71Mais cette affaire Cahuzac a fait rebondir, sur la place publique, ce problème scandaleux de l’évasion fiscale par le truchement des paradis fiscaux entretenus par les banques. L’UBS, la très grande banque suisse a reconnu ses malversations et accepté de payer une amende de 780 millions de dollars au fisc américain et de transmettre l’identité de 4.450 clients américains soupçonnés d’avoir fraudé le fisc de leur pays. La presse spécialisée parla pour cette banque suisse d’une lente descente aux enfers.

72Aujourd’hui, l’État français exige des banques de la transparence sur les paradis fiscaux, cela fait sourire. Est-ce suffisant de connaître les noms des implantations des banques dans les paradis fiscaux ? De qui se moque-t-on ? Il faut exiger des banques beaucoup plus, et en particulier, de collaborer pour faire cesser l’évasion fiscale sous peine de se voir condamner à de très lourdes amendes dissuasives, assorties de sanctions administratives, comme la fermeture d’agences et de filiales off shore.

73Est-ce tolérable que l’État choisisse de faire de nouvelles économies sur les dépenses, alors qu’il existe des sommes énormes d’impôt non recouvrées, de ponctionner les budgets de la nation à hauteur de 15 milliards d’euros alors que l’évasion fiscale est de l’ordre de 60 à 80 milliards d’euros par an ?

74Ce ne sont pas les dépenses qu’il faut sanctionner mais l’insuffisance des recettes fiscales qui existent potentiellement, à condition de manifester une réelle volonté politique pour les recouvrir.

75Selon des personnes bien informées, comme Gérard Filloche, ancien inspecteur du travail, ou comme les syndicats des fonctionnaires des impôts, il suffirait d’embaucher entre 1 000 et 1 500 inspecteurs des impôts pour faire rentrer la plus grande partie de cet argent des paradis fiscaux dans les Caisses de l’État.

76Chaque année, l’évasion fiscale en Europe, c’est mille milliards d’euros par an, cela a été réaffirmé par le président du Conseil européen Herman Van Rompuy, lequel a décidé d’inscrire la lutte contre la fraude fiscale à l’ordre du jour du prochain Sommet européen. On peut s’interroger : pourquoi l’Europe a été si tolérante et si lente à réagir ?

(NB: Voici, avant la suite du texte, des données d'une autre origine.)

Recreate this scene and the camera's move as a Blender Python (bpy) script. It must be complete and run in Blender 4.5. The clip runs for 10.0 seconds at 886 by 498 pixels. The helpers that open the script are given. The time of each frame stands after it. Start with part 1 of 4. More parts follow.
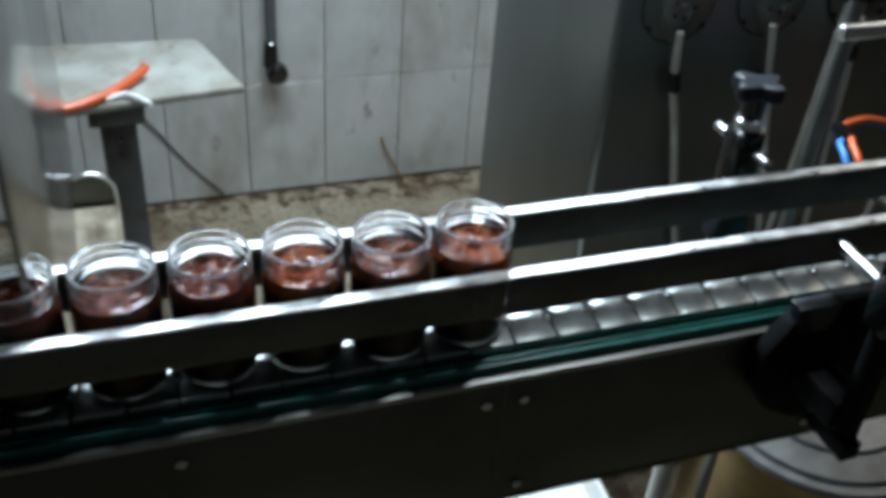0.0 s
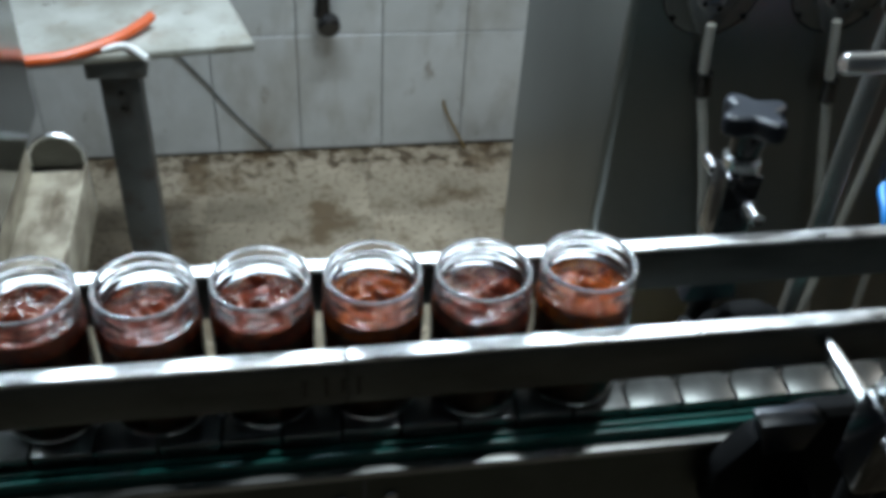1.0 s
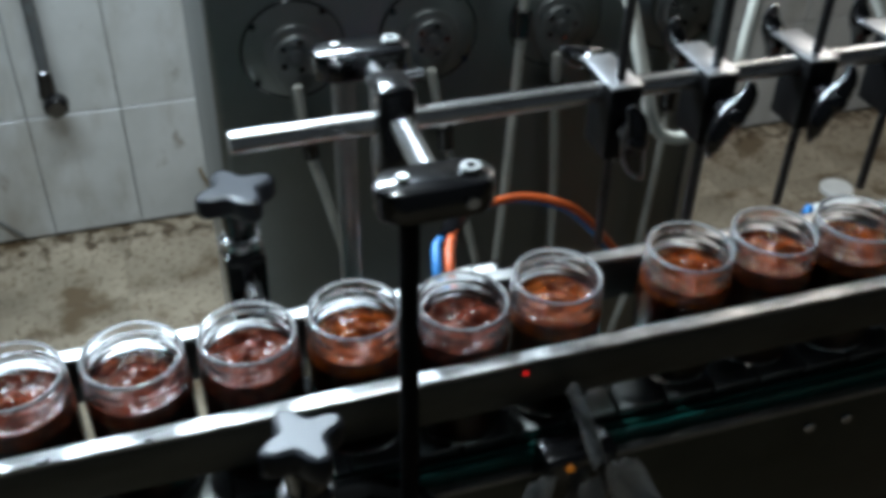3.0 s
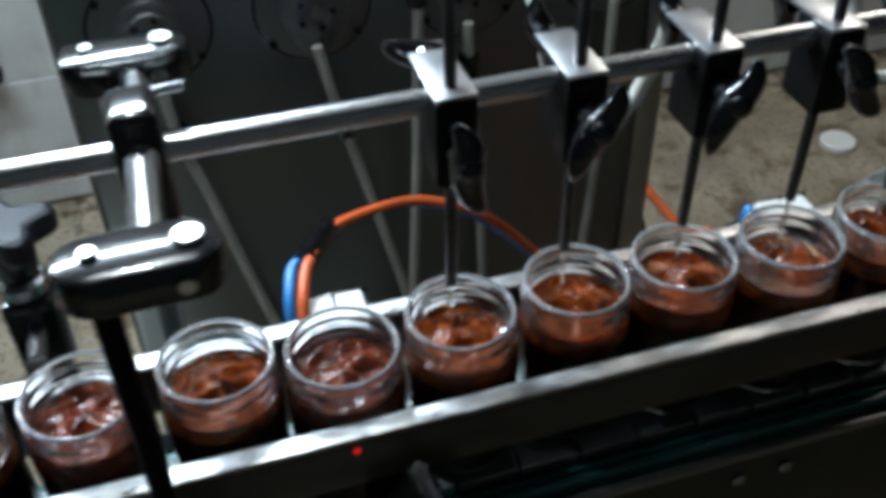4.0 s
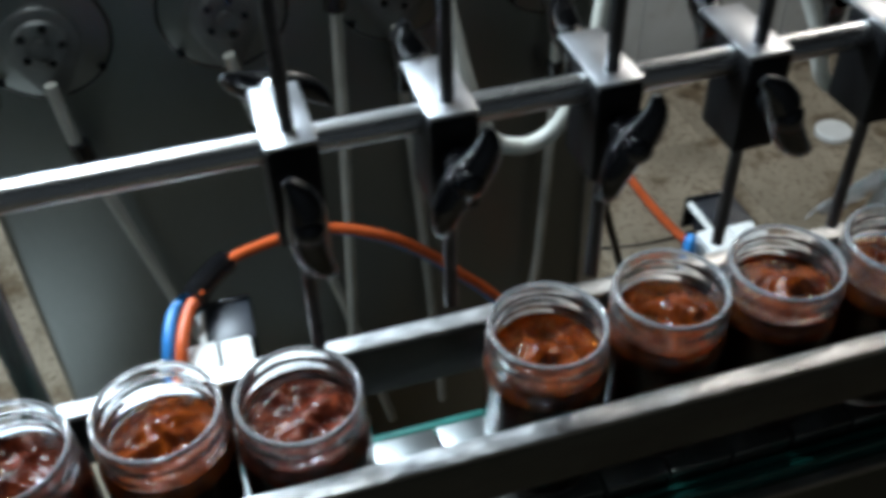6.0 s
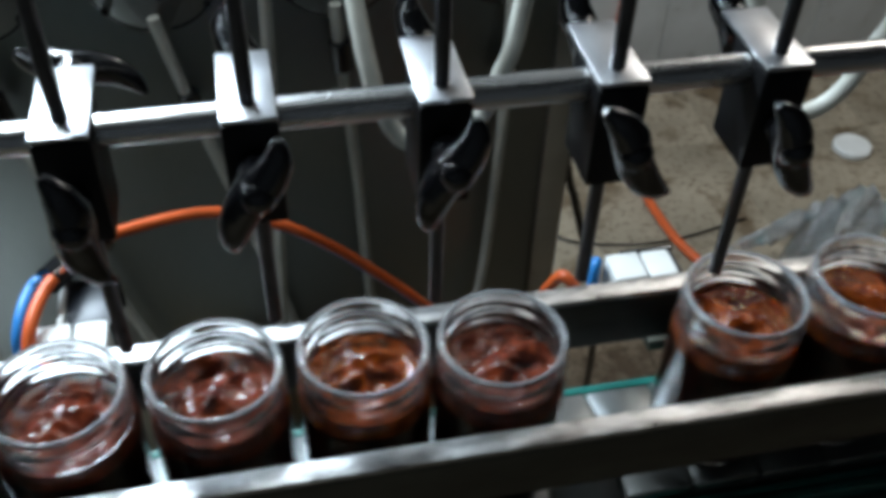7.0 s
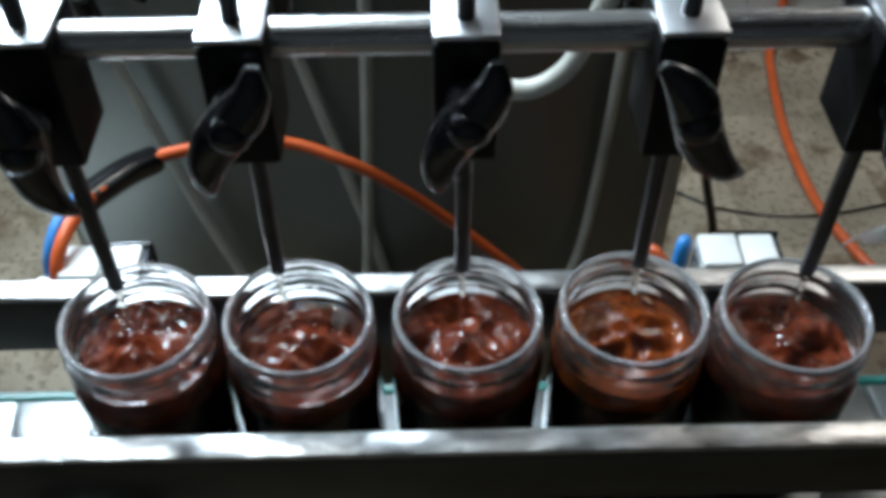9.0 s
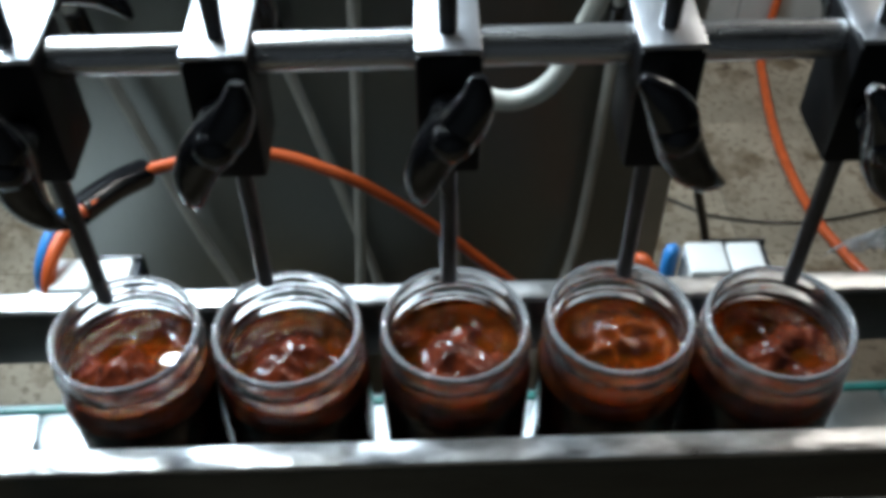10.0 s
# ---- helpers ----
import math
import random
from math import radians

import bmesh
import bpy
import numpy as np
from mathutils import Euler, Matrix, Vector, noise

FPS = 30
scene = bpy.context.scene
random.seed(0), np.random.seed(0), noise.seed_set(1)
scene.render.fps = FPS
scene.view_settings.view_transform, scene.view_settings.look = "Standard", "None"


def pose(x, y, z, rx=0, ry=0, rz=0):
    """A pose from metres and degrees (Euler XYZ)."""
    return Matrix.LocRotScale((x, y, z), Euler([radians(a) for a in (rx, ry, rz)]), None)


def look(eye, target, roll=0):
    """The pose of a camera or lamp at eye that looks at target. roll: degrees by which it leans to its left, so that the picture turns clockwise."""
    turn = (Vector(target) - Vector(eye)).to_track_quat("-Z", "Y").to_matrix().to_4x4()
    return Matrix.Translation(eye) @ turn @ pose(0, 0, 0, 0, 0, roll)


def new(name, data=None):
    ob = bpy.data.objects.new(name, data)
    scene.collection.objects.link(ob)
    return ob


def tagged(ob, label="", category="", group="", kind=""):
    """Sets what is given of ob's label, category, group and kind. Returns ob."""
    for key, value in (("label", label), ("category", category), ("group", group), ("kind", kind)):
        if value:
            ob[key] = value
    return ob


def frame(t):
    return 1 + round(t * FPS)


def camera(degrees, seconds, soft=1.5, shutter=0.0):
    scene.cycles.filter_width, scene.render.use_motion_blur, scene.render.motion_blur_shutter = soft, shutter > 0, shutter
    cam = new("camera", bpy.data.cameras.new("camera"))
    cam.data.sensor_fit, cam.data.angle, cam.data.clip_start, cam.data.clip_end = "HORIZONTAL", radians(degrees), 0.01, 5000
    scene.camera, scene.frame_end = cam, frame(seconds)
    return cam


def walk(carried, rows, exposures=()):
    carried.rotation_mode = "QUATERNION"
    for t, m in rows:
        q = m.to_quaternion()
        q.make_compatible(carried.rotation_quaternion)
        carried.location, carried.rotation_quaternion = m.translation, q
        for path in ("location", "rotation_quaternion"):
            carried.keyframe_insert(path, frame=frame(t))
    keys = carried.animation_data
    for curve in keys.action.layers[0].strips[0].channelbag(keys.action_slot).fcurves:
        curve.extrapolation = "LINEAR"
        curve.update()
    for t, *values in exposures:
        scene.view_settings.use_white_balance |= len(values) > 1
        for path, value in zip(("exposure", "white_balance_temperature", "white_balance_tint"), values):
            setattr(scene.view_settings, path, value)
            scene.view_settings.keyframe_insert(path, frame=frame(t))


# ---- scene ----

77Alain Bocquet, député communiste du Nord, a interrogé, récemment le 9 avril 2013, le gouvernement sur ces 1.000 milliards d’évasion fiscale en Europe, sur les 60 milliards d’euros déposés en Suisse pour le compte de 2 000 familles françaises. Il a également évoqué combien les services fiscaux sont désarmés en particulier par la suppression des 25 000 emplois dans les services fiscaux en 10 ans par les gouvernements de droite et combien il serait, donc, nécessaire de leur rendre des moyens en personnel pour retrouver une certaine efficacité comme aux États-Unis où la fraude fiscale est prise beaucoup plus au sérieux qu’en Europe.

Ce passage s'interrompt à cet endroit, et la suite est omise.